Cheguei na biblioteca e lembrei que não poderia entrar com as bolsas. O responsável pelos armários era um baixote magrelo com cabelo lambido e cara de poucos amigos, mas se tivesse aquela cara eu também teria poucos amigos. Fui até ele com minha expressão mais sofrida. "Por favor, tenho de ir na xerox pegar um texto, já está pago, é coisa de dez segundos, posso deixar minhas bolsas aqui em cima do balcão?".

Ele me olhou com toda aquela cara infeliz que a natureza lhe deu. E fez um não lento, silencioso. E, tenho certeza, prazeroso. Por seu emprego de merda permitir lampejos de infelicidade em pessoas com menos azar na vida. Insisti. Não deu jeito. "Preciso da identidade para dar a chave de um armário, se você quiser entrar", respondeu.

Bufei, revirei os olhos e dei a identidade. Ele enrolou, enrolou, teve a manha de demorar até para decidir que chave pegar. Arranquei da mão dele, fui que nem criança batendo os pés no caminho até o armário, bati a porta, bati os pés até a xerox. Peguei as cópias e, na volta, pensei: "Deixo a chave como se não tivesse rolado nada?". Catei minhas bolsas e fui até o balcão. A chave fervendo na mão. Três metros, dois...

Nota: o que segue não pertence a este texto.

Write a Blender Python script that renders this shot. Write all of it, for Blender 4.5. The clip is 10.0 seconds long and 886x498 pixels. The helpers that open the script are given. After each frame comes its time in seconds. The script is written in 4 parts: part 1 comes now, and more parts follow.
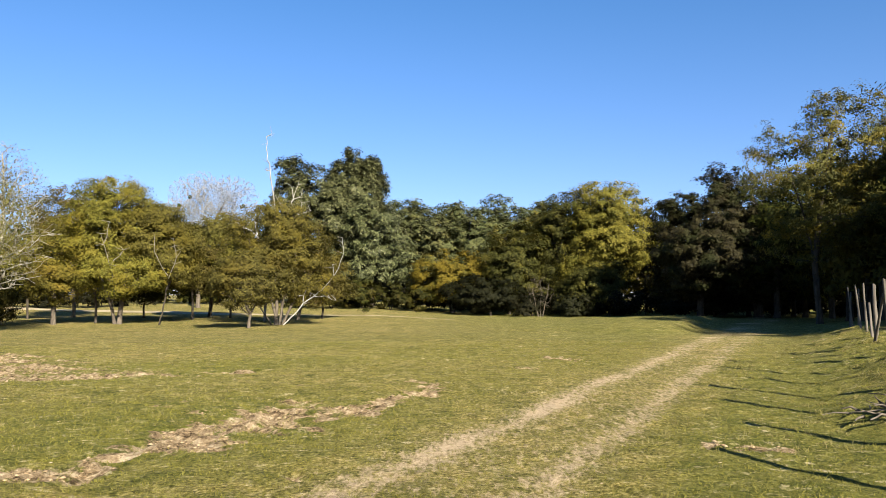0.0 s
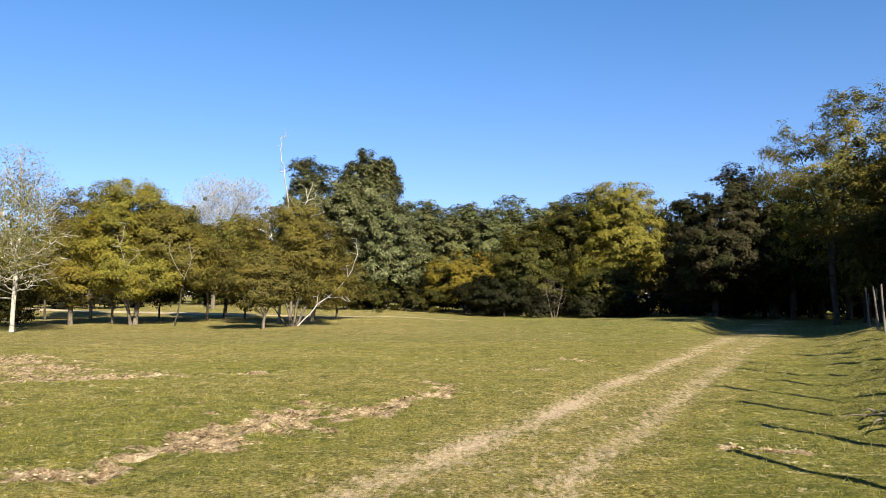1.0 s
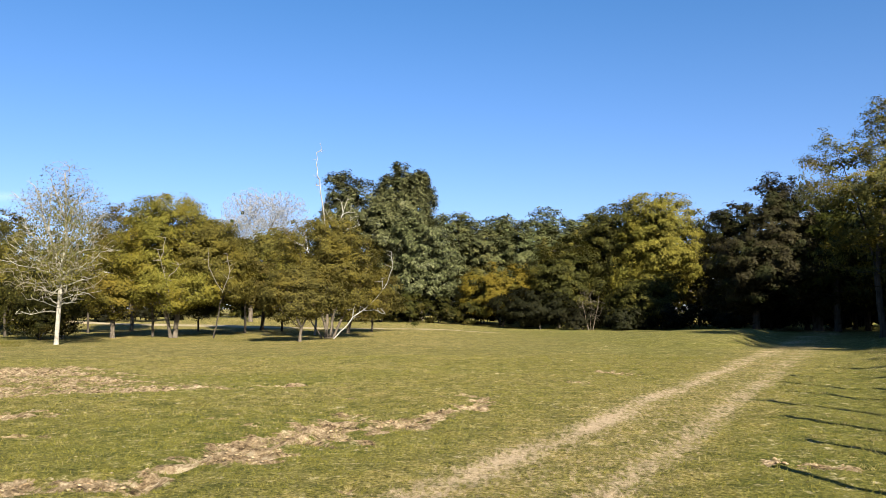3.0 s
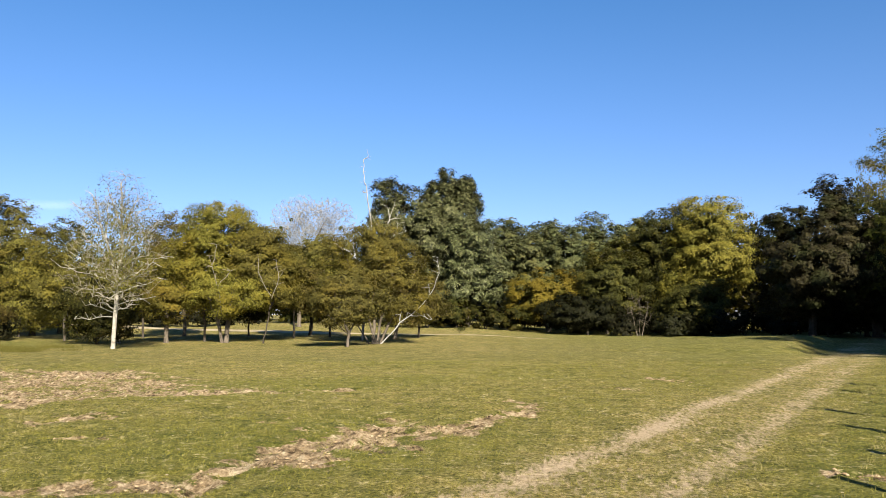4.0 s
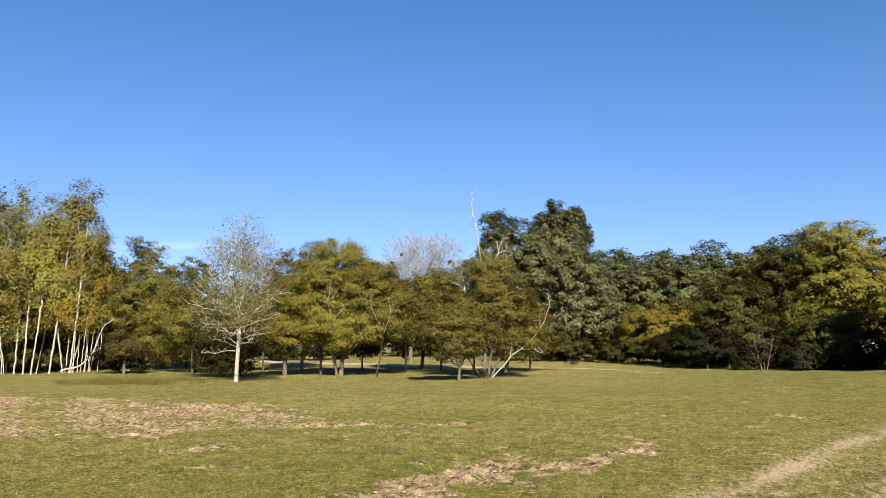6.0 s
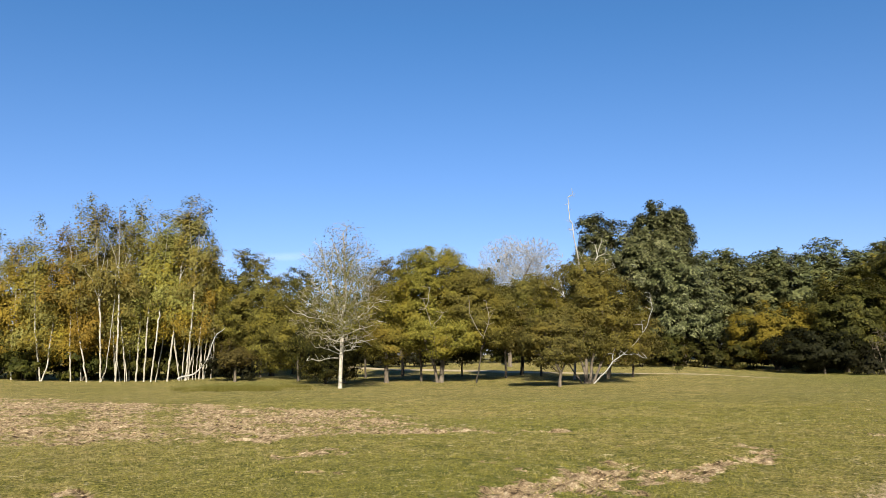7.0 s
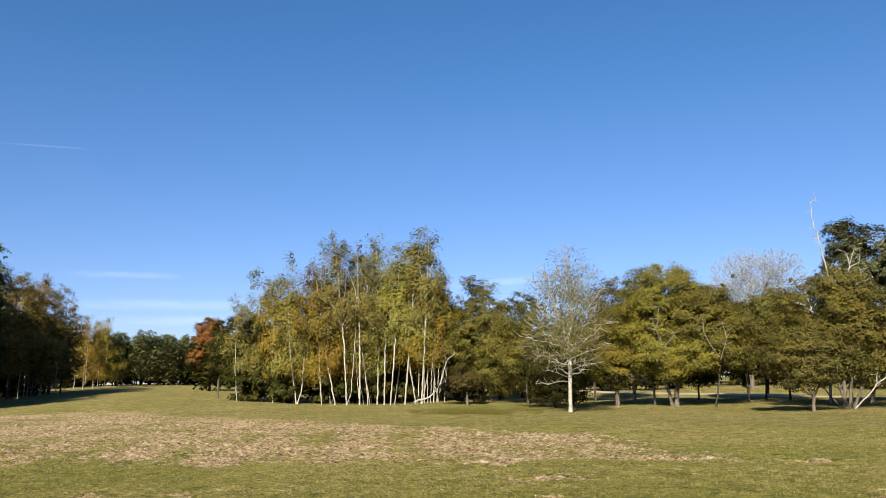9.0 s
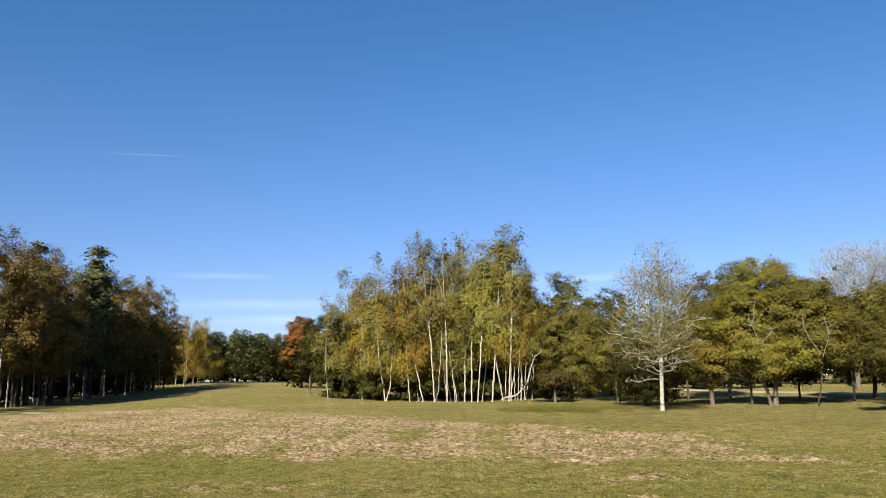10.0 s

E joguei a chave no balcão. Não me pergunte: eu não pensei, apenas joguei. Ela foi deslizando, bonita, por todo o balcão, lentamente, indo, indo... Até cair no chão, do outro lado. Achei que estava mal-educado o bastante. Não precisava dizer nada. Virei e saí. Gostei de pensar que ele teria de levantar a bunda da cadeira, cheio de rancorzinho, para pegar a chave no chão. Enquanto ia embora, congratulei-me por aquele desaforo de quem não engole sapos, pela pequena resposta às picuinhas do mundo. Como se ela se estendesse a todos os infelizes que ficam felizes ao atrapalhar os outros. Senti um lampejo de felicidade.

Aí lembrei que tinha deixado minha identidade com ele.